*TO BE DONE*
Take the line containing "Continue the Blender" and every line after it in the data below, and print them exactly as given, with nothing else.

─── GIVEN DATA ───

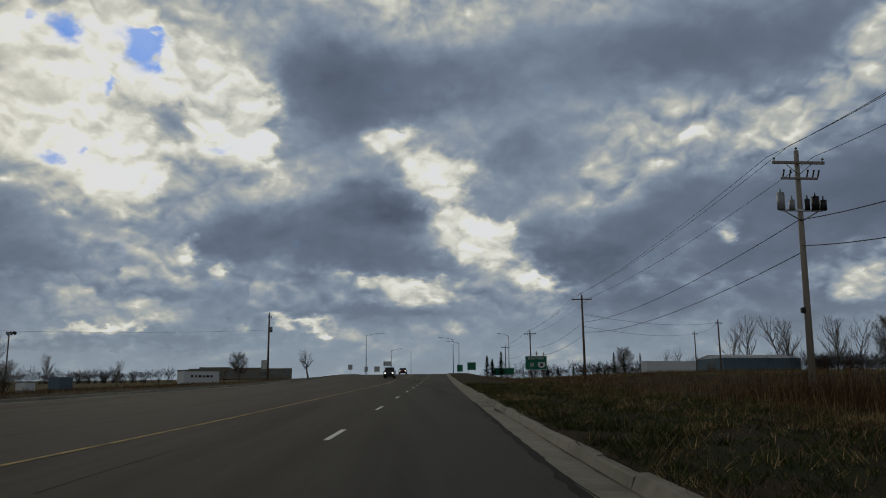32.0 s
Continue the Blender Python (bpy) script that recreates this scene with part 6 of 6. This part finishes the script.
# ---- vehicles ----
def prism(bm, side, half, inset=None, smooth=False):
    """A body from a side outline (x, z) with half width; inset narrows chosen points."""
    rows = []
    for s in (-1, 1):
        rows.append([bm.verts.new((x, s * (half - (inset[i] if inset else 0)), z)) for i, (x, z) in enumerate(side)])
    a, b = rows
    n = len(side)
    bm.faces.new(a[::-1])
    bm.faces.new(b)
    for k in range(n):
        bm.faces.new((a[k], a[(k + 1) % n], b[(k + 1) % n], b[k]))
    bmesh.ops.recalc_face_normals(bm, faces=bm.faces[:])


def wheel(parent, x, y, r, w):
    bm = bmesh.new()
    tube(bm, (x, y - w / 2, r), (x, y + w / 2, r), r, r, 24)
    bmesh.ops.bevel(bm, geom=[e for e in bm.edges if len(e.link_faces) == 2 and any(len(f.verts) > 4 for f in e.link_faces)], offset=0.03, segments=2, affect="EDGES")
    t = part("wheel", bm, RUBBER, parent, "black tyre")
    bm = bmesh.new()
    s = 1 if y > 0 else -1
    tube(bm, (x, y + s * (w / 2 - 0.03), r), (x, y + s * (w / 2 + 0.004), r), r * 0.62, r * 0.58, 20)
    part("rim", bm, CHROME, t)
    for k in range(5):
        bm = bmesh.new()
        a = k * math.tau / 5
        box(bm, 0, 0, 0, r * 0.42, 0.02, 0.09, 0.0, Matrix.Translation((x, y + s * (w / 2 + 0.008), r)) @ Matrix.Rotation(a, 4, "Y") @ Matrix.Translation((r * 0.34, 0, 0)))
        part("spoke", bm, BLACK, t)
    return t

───

*REPLY*
Continue the Blender Python (bpy) script that recreates this scene with part 6 of 6. This part finishes the script.
# ---- vehicles ----
def prism(bm, side, half, inset=None, smooth=False):
    """A body from a side outline (x, z) with half width; inset narrows chosen points."""
    rows = []
    for s in (-1, 1):
        rows.append([bm.verts.new((x, s * (half - (inset[i] if inset else 0)), z)) for i, (x, z) in enumerate(side)])
    a, b = rows
    n = len(side)
    bm.faces.new(a[::-1])
    bm.faces.new(b)
    for k in range(n):
        bm.faces.new((a[k], a[(k + 1) % n], b[(k + 1) % n], b[k]))
    bmesh.ops.recalc_face_normals(bm, faces=bm.faces[:])


def wheel(parent, x, y, r, w):
    bm = bmesh.new()
    tube(bm, (x, y - w / 2, r), (x, y + w / 2, r), r, r, 24)
    bmesh.ops.bevel(bm, geom=[e for e in bm.edges if len(e.link_faces) == 2 and any(len(f.verts) > 4 for f in e.link_faces)], offset=0.03, segments=2, affect="EDGES")
    t = part("wheel", bm, RUBBER, parent, "black tyre")
    bm = bmesh.new()
    s = 1 if y > 0 else -1
    tube(bm, (x, y + s * (w / 2 - 0.03), r), (x, y + s * (w / 2 + 0.004), r), r * 0.62, r * 0.58, 20)
    part("rim", bm, CHROME, t)
    for k in range(5):
        bm = bmesh.new()
        a = k * math.tau / 5
        box(bm, 0, 0, 0, r * 0.42, 0.02, 0.09, 0.0, Matrix.Translation((x, y + s * (w / 2 + 0.008), r)) @ Matrix.Rotation(a, 4, "Y") @ Matrix.Translation((r * 0.34, 0, 0)))
        part("spoke", bm, BLACK, t)
    return t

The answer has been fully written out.